Faculty Guide to the Historical Map Collections: Assignment Starters

Assignment Ideas by Type

  • Convert a fiction or nonfiction narrative into a map!
    A map of places characters visit can be scaled, designed, and decorated as an extension of the narrative (a bildungsroman roadtrip will yield a very different map than a gothic novel set exclusively in a broody house). A character's internal map or a map of the narrative's structure itself will be more different still.
  • Use a map as the basis for creative writing or other creative work (e.g. music composition, performance, art piece, etc.).
    Maps connect strongly to themes of space/place, time, journey, perspective, discovery, boundary (crossings), and more!
  • Map an art form!
    Some beautiful examples are Martin Vargic's Map of Literature or a world map using traditional fabric patterns for each country.
  • Maps as primary sources!
    Students' investigations of historical maps as primary sources often lead to interrogations of a map's content, perspective, purpose, and more that students can research further. Check out the Teachers Guide to Analyzing Maps (Library of Congress) for suggestions.
  • Use map comparisons to research Indigenous histories.
    Comparing modern and historical maps of an area or region to Native- or Indigenous-created maps or map-like objects can not only provide insight into Indigenous cultures and map-making but also illuminate the ways settler perspectives and settler colonialism have literally shaped our understanding of the land. Chat with your librarians for help with Indigenous map collections.
  • Deep dives into maps!
    Researching the history of a specific map or set of maps helps make the implicit explicit. Why was a map created and for whom?
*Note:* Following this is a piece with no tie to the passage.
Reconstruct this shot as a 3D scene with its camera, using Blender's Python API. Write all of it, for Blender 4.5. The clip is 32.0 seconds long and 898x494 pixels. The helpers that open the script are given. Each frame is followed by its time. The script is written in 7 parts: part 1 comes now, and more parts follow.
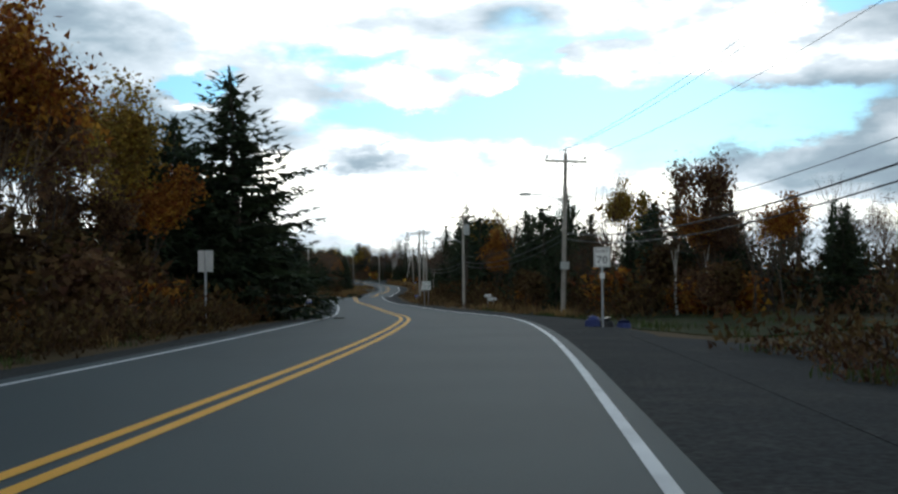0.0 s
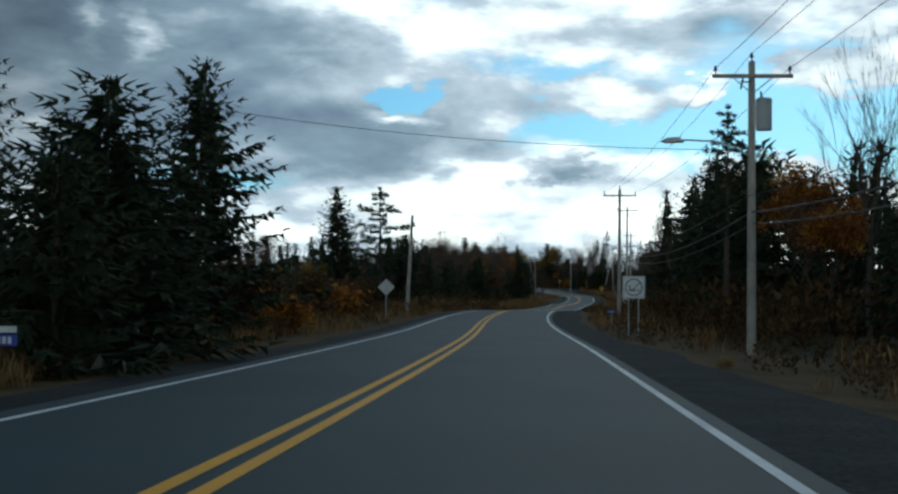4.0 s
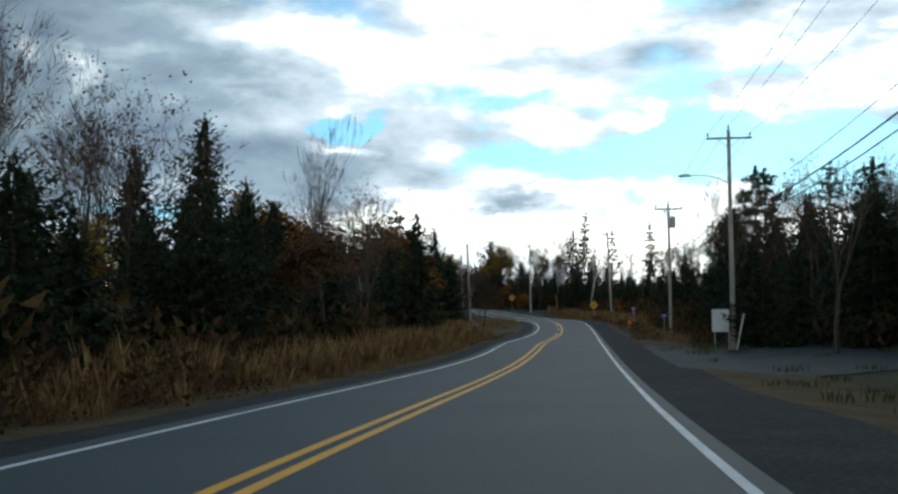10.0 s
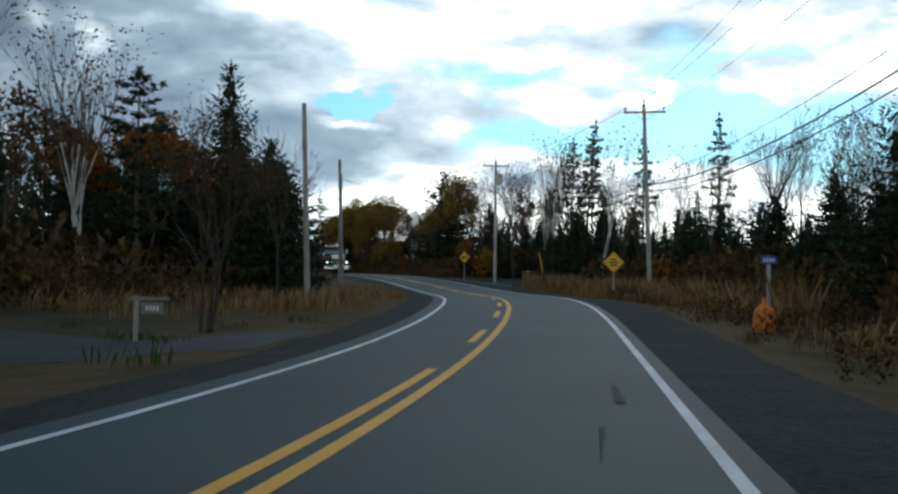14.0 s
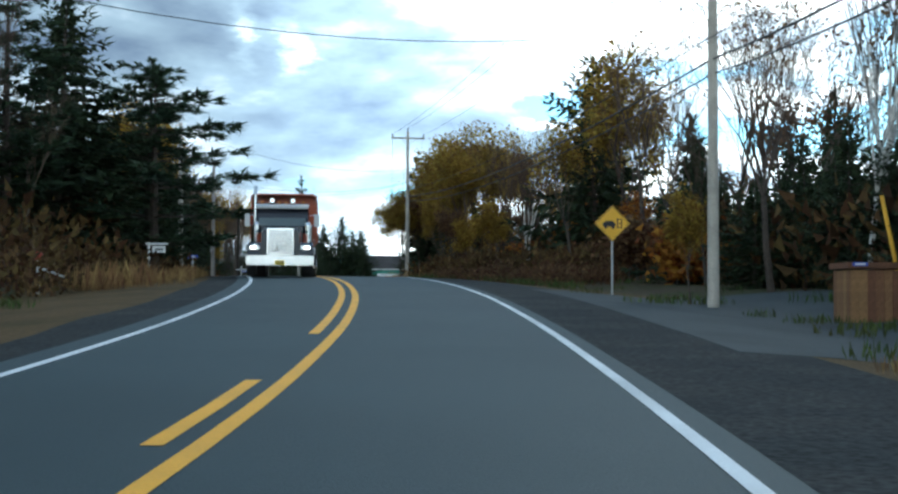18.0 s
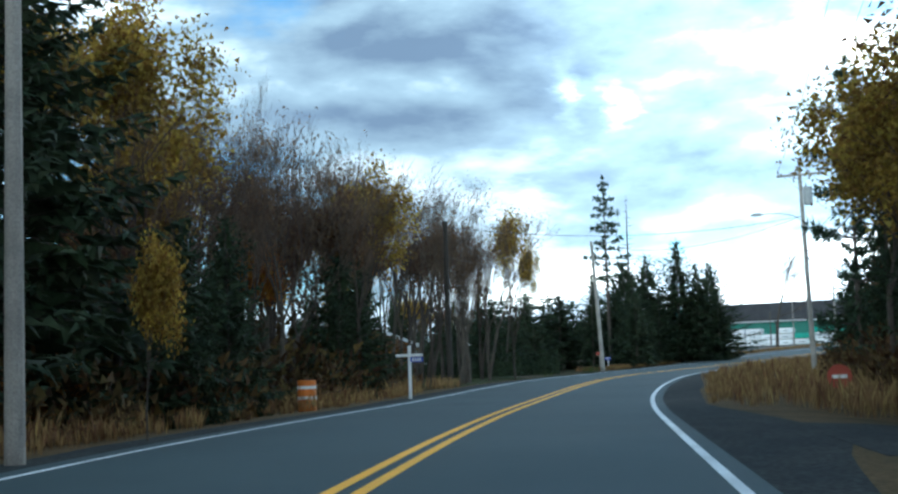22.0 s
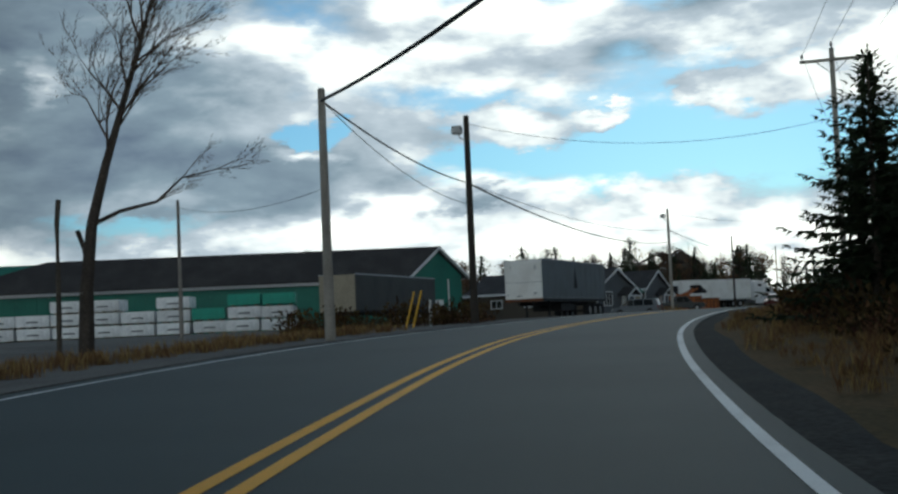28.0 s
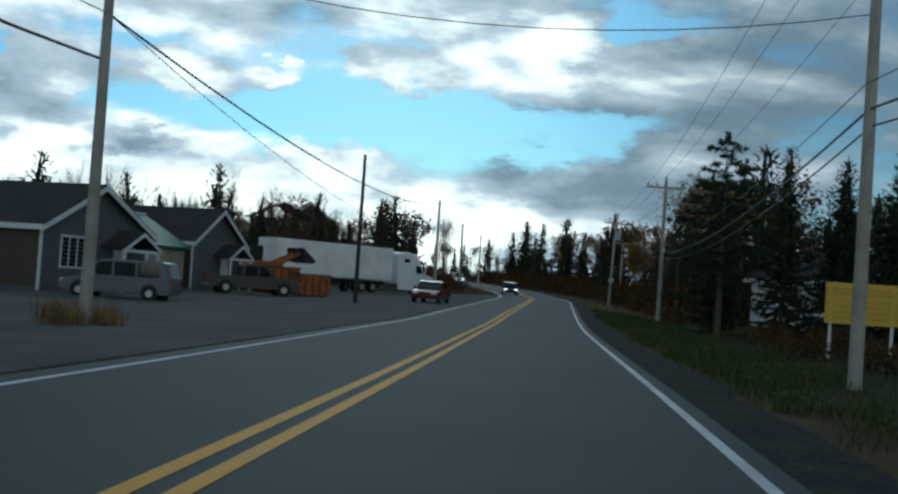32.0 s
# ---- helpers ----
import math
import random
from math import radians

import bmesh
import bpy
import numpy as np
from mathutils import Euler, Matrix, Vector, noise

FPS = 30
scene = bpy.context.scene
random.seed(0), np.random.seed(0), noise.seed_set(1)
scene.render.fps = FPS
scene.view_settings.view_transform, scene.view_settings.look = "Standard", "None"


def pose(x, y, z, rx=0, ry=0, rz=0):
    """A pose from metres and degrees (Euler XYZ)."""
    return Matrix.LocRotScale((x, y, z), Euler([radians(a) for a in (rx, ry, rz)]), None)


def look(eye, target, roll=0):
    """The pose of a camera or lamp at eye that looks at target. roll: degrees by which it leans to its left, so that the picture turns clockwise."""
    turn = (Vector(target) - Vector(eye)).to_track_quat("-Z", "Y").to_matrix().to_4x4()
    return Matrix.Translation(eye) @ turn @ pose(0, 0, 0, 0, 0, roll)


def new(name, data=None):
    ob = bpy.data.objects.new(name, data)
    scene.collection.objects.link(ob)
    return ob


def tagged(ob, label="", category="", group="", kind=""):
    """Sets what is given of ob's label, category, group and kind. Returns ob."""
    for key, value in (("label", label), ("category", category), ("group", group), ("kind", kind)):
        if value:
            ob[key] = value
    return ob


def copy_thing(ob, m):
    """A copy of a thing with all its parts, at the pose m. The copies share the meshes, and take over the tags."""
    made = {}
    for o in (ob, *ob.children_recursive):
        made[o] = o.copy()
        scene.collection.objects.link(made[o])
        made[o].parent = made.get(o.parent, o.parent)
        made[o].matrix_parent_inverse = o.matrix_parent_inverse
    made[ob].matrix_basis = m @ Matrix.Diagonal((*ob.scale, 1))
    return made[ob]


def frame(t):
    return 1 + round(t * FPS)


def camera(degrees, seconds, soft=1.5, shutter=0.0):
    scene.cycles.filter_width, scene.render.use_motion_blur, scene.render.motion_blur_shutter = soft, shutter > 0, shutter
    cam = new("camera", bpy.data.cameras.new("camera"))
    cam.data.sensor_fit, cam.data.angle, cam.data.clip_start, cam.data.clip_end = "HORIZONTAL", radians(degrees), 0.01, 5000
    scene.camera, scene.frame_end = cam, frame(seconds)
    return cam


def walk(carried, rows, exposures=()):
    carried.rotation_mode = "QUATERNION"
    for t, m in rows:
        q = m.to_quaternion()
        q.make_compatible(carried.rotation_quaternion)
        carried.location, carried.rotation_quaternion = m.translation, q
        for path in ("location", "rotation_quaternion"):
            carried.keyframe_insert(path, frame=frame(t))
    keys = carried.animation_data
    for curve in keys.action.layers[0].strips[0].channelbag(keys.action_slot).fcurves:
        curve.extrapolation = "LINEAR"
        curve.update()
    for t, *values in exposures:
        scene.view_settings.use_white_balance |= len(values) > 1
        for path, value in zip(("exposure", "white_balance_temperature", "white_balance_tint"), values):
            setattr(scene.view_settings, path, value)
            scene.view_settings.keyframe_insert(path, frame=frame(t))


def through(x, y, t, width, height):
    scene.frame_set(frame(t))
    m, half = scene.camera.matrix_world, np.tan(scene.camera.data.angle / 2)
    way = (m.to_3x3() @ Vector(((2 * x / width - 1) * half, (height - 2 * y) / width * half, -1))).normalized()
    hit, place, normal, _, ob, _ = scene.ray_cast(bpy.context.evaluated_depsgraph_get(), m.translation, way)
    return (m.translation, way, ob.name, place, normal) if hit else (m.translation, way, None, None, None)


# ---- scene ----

Who's doing the mapmaking and what are their goals/priorities making the map?How does the history of the place a map represents or of its mapmaker shape the map and what the map communicates?
  • Mind-blowing Maps!
    Embolden students' critical thinking by challenging them to create a map that disrupts dominant ideas of what a map is and does. Is there anything that can't be mapped? Is there anything that can't be a map?
  • Traditional printing in the Makerspace!
    Enrich lessons and enhance students' engagement with maps and mapping with the two-century-old arts of relief printing (printing from a raised surface) and intaglio printing (printing from an etching or engraving) in the Nest. Students can make their own individual maps, collaborate in groups, or make a collective class map together.
  • 3D Maps
    Historical maps + topographical data + 3d printers. Need we say more?